Scripts that build animated scenes
=-=-=

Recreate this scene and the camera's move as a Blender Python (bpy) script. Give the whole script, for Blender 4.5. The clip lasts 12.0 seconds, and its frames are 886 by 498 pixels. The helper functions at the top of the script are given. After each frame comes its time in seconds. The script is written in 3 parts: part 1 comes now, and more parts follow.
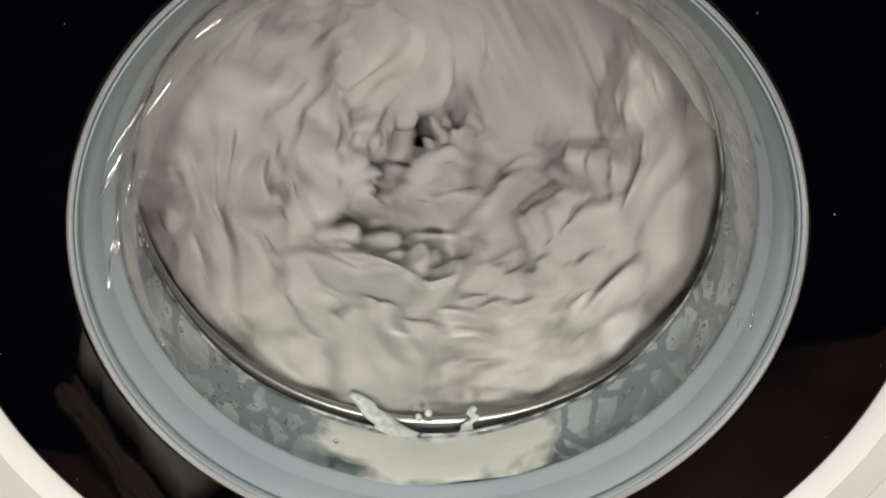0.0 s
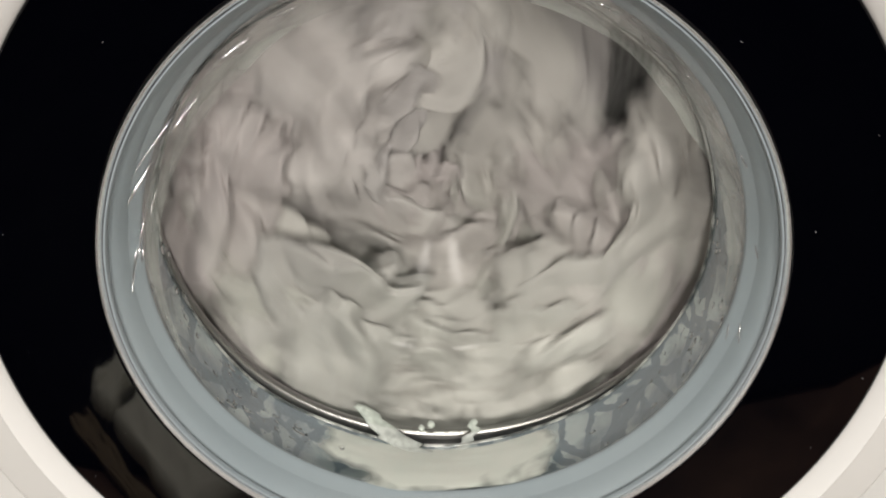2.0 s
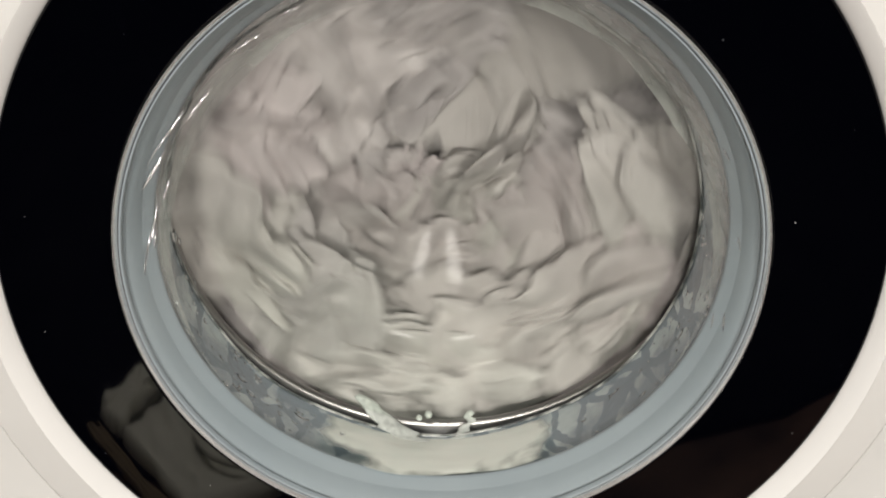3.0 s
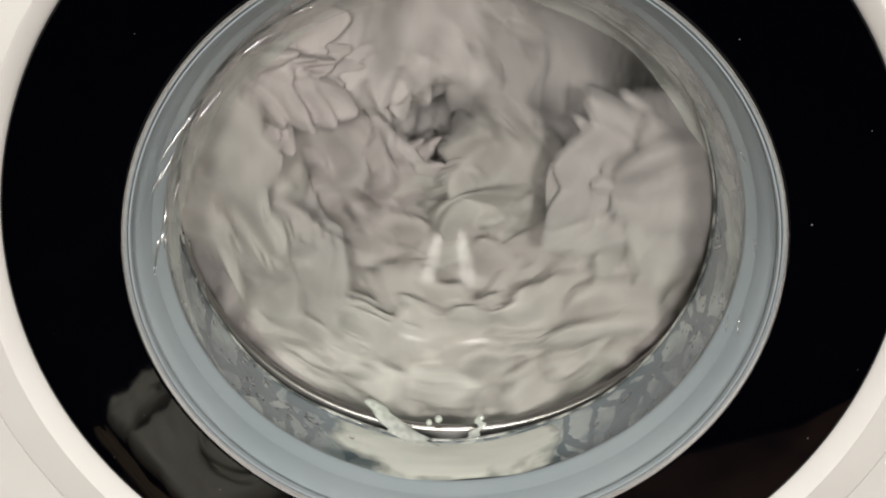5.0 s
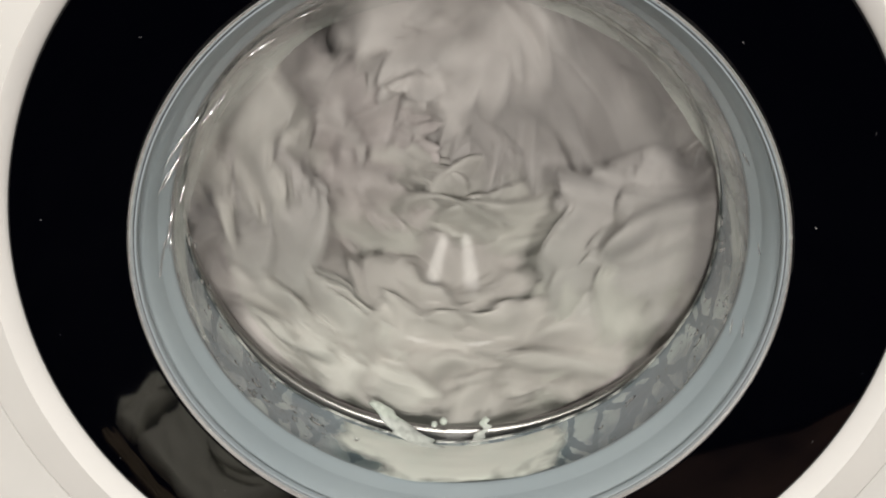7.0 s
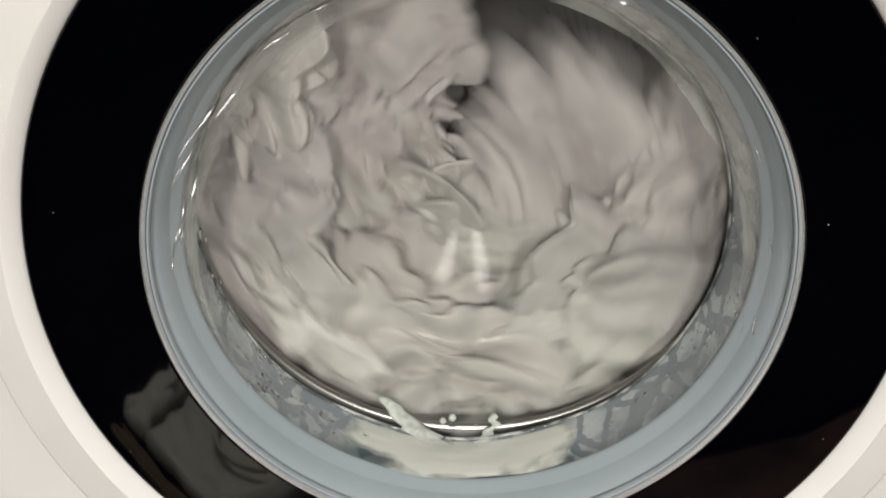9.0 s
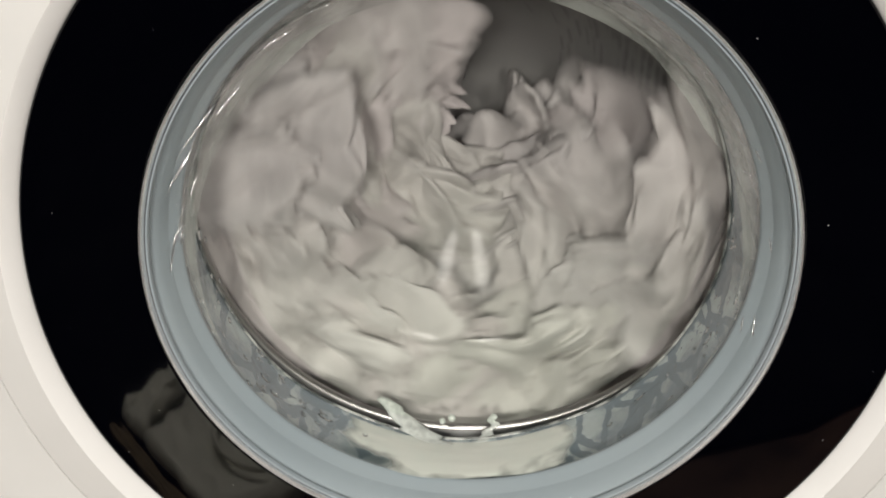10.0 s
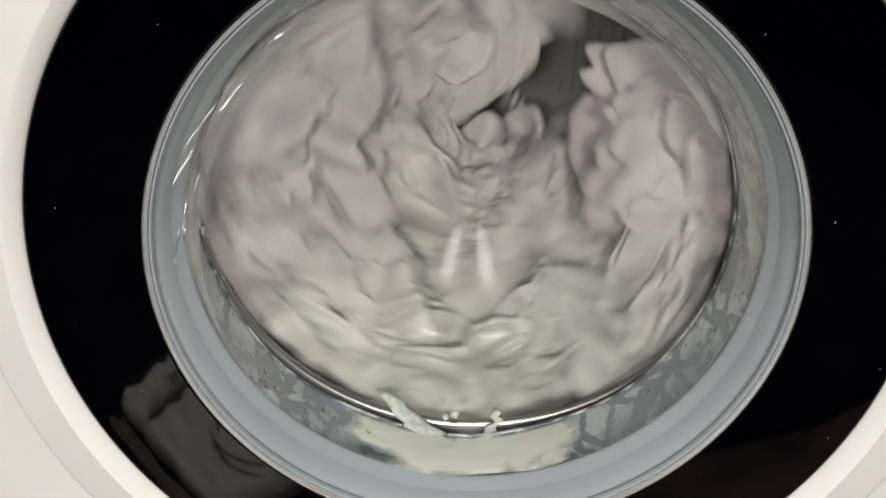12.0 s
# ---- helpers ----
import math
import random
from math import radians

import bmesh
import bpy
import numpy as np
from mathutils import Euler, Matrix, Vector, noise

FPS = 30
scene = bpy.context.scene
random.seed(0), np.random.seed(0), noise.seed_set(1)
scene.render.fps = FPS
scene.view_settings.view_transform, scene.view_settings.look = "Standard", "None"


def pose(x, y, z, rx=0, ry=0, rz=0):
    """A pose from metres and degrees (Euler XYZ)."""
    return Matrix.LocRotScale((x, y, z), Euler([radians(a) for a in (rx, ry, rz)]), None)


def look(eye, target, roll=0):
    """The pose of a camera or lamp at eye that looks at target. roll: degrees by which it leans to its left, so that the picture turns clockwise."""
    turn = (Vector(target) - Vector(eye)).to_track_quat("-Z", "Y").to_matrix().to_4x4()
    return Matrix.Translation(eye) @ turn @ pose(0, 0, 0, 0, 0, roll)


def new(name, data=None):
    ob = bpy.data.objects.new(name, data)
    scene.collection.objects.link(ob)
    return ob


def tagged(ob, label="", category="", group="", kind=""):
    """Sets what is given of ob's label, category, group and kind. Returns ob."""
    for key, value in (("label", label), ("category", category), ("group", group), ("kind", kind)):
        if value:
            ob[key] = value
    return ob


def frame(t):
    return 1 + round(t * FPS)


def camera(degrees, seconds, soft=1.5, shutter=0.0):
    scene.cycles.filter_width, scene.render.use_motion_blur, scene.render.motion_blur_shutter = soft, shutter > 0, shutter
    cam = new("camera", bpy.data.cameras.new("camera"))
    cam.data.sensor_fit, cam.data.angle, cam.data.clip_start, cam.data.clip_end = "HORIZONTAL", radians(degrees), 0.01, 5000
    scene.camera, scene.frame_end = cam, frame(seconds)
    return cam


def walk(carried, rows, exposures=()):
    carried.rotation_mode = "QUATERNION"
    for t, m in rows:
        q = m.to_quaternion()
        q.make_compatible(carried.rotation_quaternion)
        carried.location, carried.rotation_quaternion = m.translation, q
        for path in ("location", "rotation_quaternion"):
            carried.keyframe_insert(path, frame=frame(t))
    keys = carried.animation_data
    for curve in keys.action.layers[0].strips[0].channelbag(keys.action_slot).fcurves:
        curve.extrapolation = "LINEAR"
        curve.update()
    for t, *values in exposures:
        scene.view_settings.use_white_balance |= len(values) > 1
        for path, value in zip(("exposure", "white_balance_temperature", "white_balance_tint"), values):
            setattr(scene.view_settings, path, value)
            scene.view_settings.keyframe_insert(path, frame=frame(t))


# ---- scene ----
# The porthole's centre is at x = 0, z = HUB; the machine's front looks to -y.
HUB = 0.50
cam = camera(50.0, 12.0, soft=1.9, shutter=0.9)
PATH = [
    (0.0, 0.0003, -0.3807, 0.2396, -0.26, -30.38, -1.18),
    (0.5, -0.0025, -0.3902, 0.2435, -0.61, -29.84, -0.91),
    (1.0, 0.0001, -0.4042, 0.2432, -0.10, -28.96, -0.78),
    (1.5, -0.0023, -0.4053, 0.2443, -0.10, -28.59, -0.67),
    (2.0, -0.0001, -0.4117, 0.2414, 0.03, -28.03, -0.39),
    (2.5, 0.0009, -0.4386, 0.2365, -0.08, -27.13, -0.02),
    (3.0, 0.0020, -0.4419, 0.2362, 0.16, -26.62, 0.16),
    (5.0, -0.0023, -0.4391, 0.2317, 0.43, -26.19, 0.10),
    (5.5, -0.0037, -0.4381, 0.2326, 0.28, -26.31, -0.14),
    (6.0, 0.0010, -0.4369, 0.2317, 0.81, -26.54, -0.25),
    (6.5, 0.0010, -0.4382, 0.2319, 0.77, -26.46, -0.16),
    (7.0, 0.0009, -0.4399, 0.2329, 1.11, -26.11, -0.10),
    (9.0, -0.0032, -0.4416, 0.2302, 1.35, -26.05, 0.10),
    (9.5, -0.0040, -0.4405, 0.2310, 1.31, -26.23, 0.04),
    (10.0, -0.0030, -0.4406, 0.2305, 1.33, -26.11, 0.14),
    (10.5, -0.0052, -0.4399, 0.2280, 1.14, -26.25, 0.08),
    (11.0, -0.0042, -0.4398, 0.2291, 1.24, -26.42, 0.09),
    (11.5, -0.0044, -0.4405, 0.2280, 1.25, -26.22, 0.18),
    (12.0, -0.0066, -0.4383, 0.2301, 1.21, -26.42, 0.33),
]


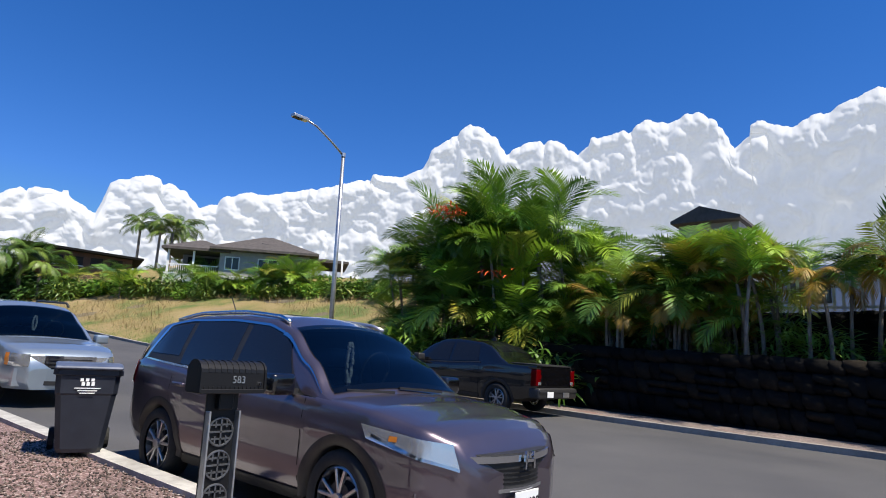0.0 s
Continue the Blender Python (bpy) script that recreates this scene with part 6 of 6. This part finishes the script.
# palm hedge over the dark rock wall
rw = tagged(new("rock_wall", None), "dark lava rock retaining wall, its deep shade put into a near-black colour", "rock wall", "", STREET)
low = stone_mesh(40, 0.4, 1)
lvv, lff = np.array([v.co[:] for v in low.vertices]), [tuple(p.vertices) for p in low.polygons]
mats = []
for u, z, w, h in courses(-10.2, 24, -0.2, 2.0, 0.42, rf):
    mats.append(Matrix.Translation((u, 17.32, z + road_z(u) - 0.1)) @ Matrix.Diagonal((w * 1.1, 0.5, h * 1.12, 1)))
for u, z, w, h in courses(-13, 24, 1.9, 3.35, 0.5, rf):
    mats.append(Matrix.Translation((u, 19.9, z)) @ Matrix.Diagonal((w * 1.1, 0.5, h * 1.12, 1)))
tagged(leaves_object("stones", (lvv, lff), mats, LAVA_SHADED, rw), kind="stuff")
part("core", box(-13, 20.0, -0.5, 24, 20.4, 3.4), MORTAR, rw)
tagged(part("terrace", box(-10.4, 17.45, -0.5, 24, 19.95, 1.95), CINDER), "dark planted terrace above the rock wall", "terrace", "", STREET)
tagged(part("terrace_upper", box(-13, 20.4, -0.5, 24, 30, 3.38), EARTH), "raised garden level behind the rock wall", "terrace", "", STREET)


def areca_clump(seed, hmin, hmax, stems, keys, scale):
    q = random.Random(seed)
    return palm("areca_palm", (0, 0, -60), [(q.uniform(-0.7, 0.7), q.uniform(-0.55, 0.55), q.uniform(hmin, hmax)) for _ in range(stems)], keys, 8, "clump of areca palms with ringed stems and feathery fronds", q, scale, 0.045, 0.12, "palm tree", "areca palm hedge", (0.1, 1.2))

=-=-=

• _Do this_
Indicate how many lines of the material contain the string "name", giving the number and nothing more.

• _Result of this task_
2